India’s economy is forecast to expand 4.9 percent in the fiscal year to March, compared with a decade-low 4.5 percent in the previous year, according to government estimates.

In his speech, Rajan said the interest rate increases the U.S. Federal Reserve took under Paul Volcker in the late 1970s and early 1980s weren’t an appropriate policy model for India.

Not a Volcker

Volcker, Federal Reserve chairman from 1979 until 1987, halted U.S. inflation exceeding 14 percent by raising the main interest rate to 20 percent, pushing the economy into a recession in 1981-82. Volcker kept money tight even as unemployment rose in 1982 to as high as 10.8 percent.

A Volcker-like tightening “may lead to a collapse in demand and bring inflation down quickly, it will cause significant damage to the economy,” Rajan said. “A developing country is not in the same resilient position as the United States.”

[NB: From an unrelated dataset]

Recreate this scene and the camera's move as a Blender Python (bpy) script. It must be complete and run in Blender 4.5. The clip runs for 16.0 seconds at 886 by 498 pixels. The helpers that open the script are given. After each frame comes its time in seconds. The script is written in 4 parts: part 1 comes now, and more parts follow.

Rajan said the central bank is “committed to getting the strongest growth possible for India,” and the best way to support growth is by bringing inflation down over a “reasonable period of time.”

Consumer price gains slowed to 8.79 percent in January from 9.87 percent in December, the fastest among 18 Asia-Pacific economies tracked by Bloomberg, while wholesale price inflation slowed to 5.05 percent. A central bank panel last month proposed reducing CPI to 8 percent within one year and 6 percent by 2016, and that the RBI should then adopt a 4 percent target with a band of plus or minus two percentage points.

Rajan said it would be “good” if the prime minister or parliament set a medium-term inflation target, based on advice from the central bank.

To control food inflation, India needs to focus on curbing rural wages and cut the role of middlemen in the farm trade to decrease price differences between wholesale and retail food prices, Rajan said.